Under control conditions (20°C), no significant differential expression was observed for any of the assessed stress-responsive genes (StAPX, StCAT, StSOD, StPOD, StP5CS, StHSP20, StHSP70, and StHSP90) in ‘Atlantic’ potato plants ( Figures 7A-H ). However, when temperature was increased to 30°C, StWRKY75-overexpressing plants (OE-3, OE-6, OE-7) showed significant upregulation in transcript levels of StAPX ( Figure 7A ), StCAT ( Figure 7B ), StSOD ( Figure 7C ), StPOD ( Figure 7D ), StP5CS ( Figure 7E ), StHSP20 ( Figure 7F ), StHSP70 ( Figure 7G ), and StHSP90 ( Figure 7H ), while StWRKY75 RNA interference lines (RNAi-1, RNAi-4, RNAi-5) exhibited marked downregulation compared to NT controls. This differential expression pattern became more pronounced under 35°C heat stress, with StWRKY75-overexpressing lines showing extremely significant upregulation of these stress-responsive genes relative to NT plants. Conversely, all target gene expressions were suppressed in StWRKY75 knockdown plants. Similarly, under standard growth conditions (20°C), the ‘Desiree’ cultivar maintained stable transcriptional levels of these key stress-responsive genes across NT and transgenic lines without significant differences ( Figures 8A-H ). At 30°C heat stress, however, StWRKY75-overexpressing lines (OE-1, OE-2, OE-4) demonstrated significant upregulation of antioxidant genes [StAPX ( Figure 8A ), StCAT ( Figure 7B ), StSOD ( Figure 7C ), StPOD ( Figure 8D )], the proline biosynthesis gene StP5CS ( Figure 8E ), and heat shock protein genes [StHSP20 ( Figure 8F ), StHSP70 ( Figure 8G ), StHSP90 ( Figure 8H )]. In contrast, these stress-responsive genes were significantly suppressed in StWRKY75 knockdown lines (RNAi-1, RNAi-3, RNAi-4) compared to NT plants. Elevated temperatures intensified these transcriptional responses, with the most prominent differential expression observed at 35°C. At this threshold, StWRKY75-overexpressing plants maintained strong upregulation of all stress-related genes ( Figures 8A-H ), while RNAi lines showed progressively declining expression profiles. These findings robustly demonstrate that StWRKY75 functions as a central transcriptional regulator during thermal adaptation, coordinating the upregulation of these genes (StAPX, StCAT, StSOD, StPOD, StP5CS, StHSP20, StHSP70, and StHSP90) to enhance potato thermotolerance.

Under high-temperature stress regimes (30°C and 35°C), key photosynthetic parameters, including Pn, Gs, and E, were measured.
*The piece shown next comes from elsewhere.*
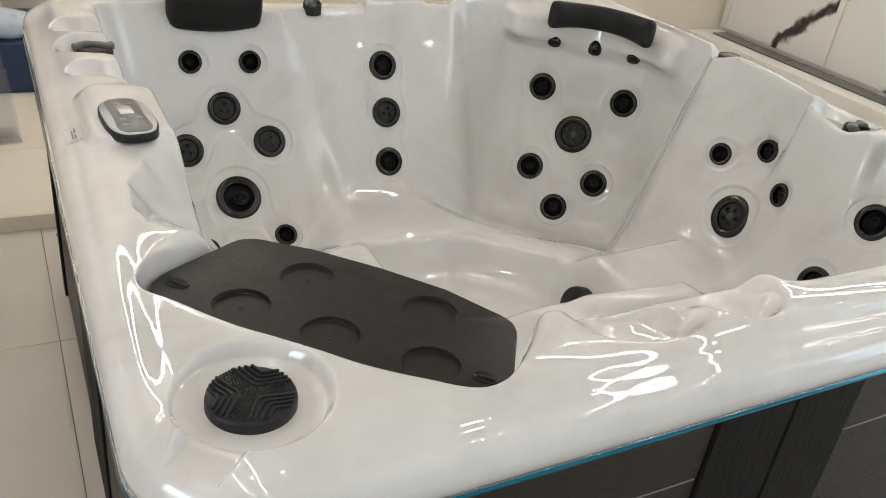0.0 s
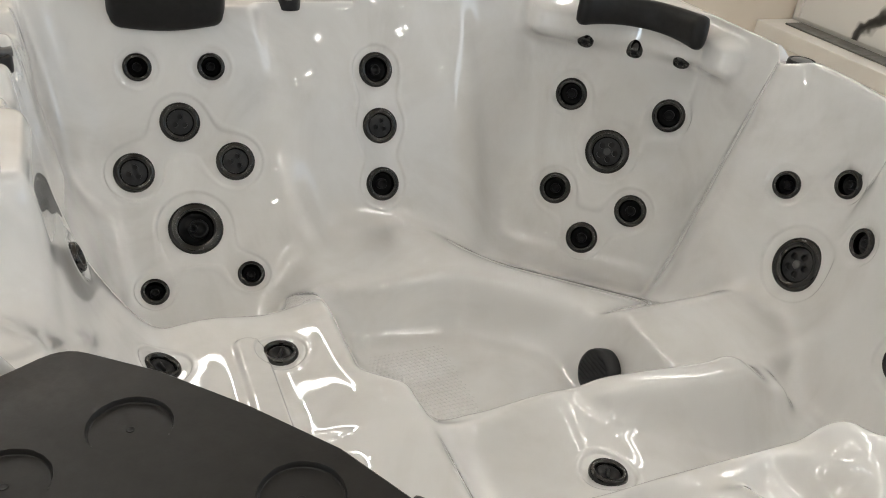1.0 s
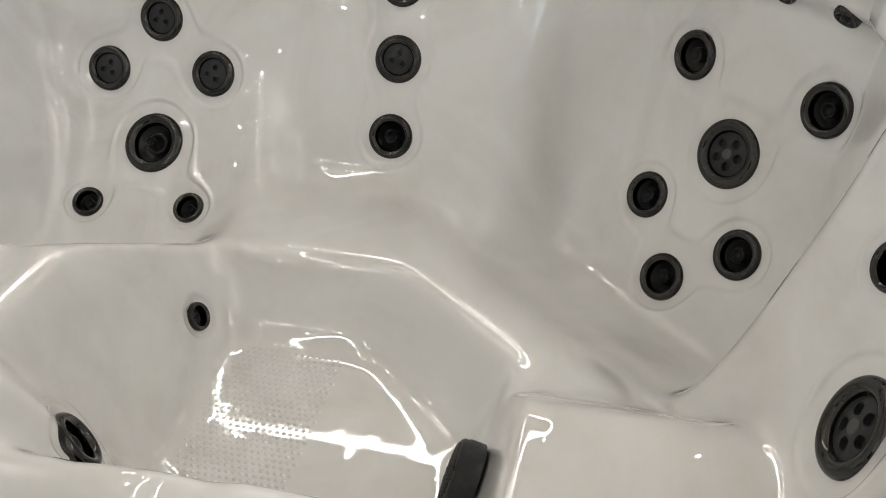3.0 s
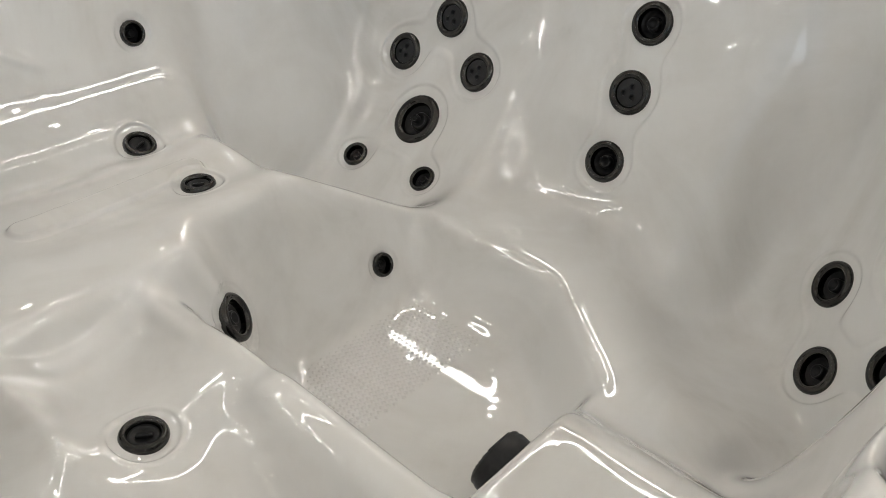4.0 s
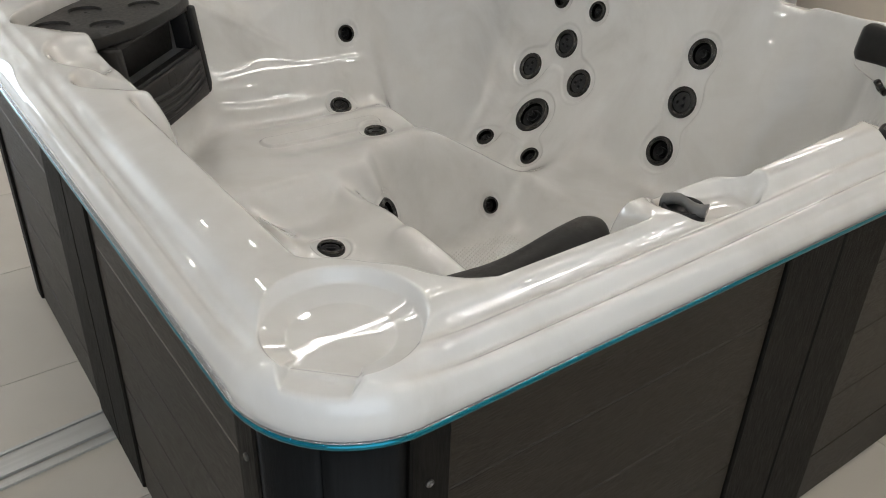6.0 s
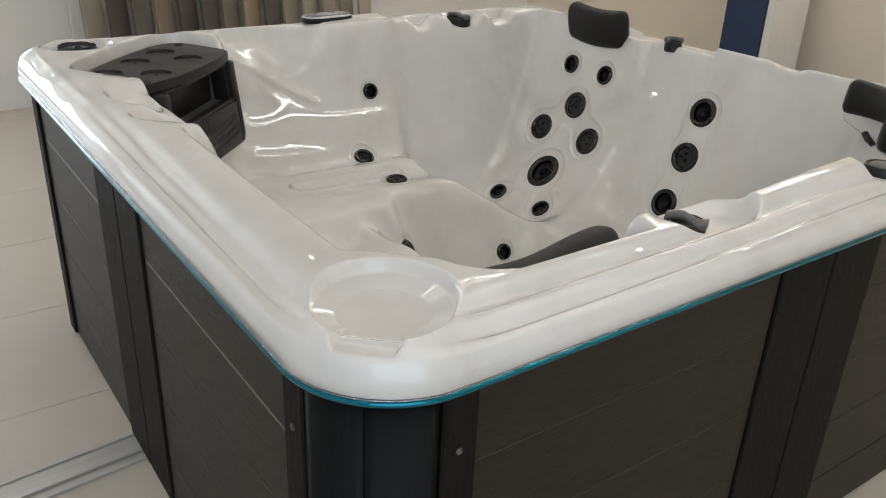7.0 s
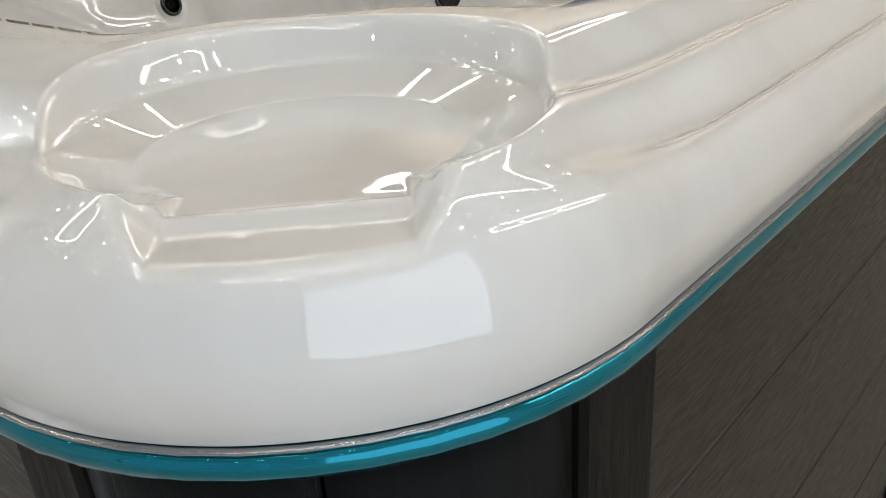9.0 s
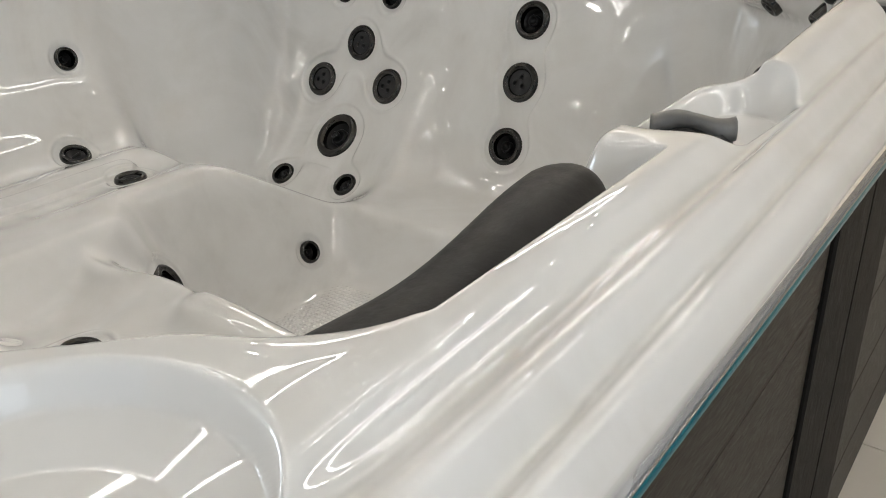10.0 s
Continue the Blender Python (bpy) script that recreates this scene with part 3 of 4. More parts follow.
def jet_meshes(kind):
    """Meshes of one kind of jet, shared by all of that kind: (name, mesh) pairs."""
    if kind in JET_PARTS:
        return JET_PARTS[kind]
    r = RADIUS[kind]
    made = []

    def keep(name, bm, material):
        me = bpy.data.meshes.new(name)
        bmesh.ops.recalc_face_normals(bm, faces=bm.faces)
        bm.to_mesh(me)
        bm.free()
        me.materials.append(material)
        me.shade_smooth()
        if name == "face" and kind in ("mid3", "bigrose"):
            me.set_sharp_from_angle(angle=radians(40))
        made.append((name, me))

    # dark chrome bezel: rounded outer roll falling to an inner step
    bm = bmesh.new()
    lathe(bm, [(r, -0.012), (r, 0.002)] + [(r * (0.81 + 0.19 * math.cos(a)), 0.002 + 0.0105 * math.sin(a)) for a in np.linspace(0.25, 2.95, 11)] + [(r * 0.615, -0.001), (r * 0.60, -0.012)], 48)
    keep("bezel", bm, CHROME)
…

Under control conditions (20°C), no significant differences were observed in gas exchange parameters between transgenic and NT plants of both ‘Atlantic’ and ‘Desiree’ potato cultivars ( Figures 9A-F ). However, at 30°C, StWRKY75-overexpressing lines in both cultivars exhibited significantly enhanced photosynthetic rate ( Figures 9A, B ), transpiration rate ( Figures 9C, D ), and stomatal conductance ( Figures 9E, F ) compared to NT plants. Conversely, StWRKY75-knockdown lines showed reduced photosynthetic performance. Under severe heat stress (35°C), growth inhibition was observed in all potato plants due to thermal damage. Nevertheless, StWRKY75-overexpressing lines maintained significantly higher photosynthetic rate ( Figures 9A, B ), transpiration rate ( Figures 9C, D ), and stomatal conductance ( Figures 9E, F ) compared to NT controls in both cultivars. In contrast, StWRKY75-knockdown plants displayed markedly reduced gas exchange parameters relative to NT lines, demonstrating the crucial regulatory role of StWRKY75 in maintaining photosynthetic performance under heat stress.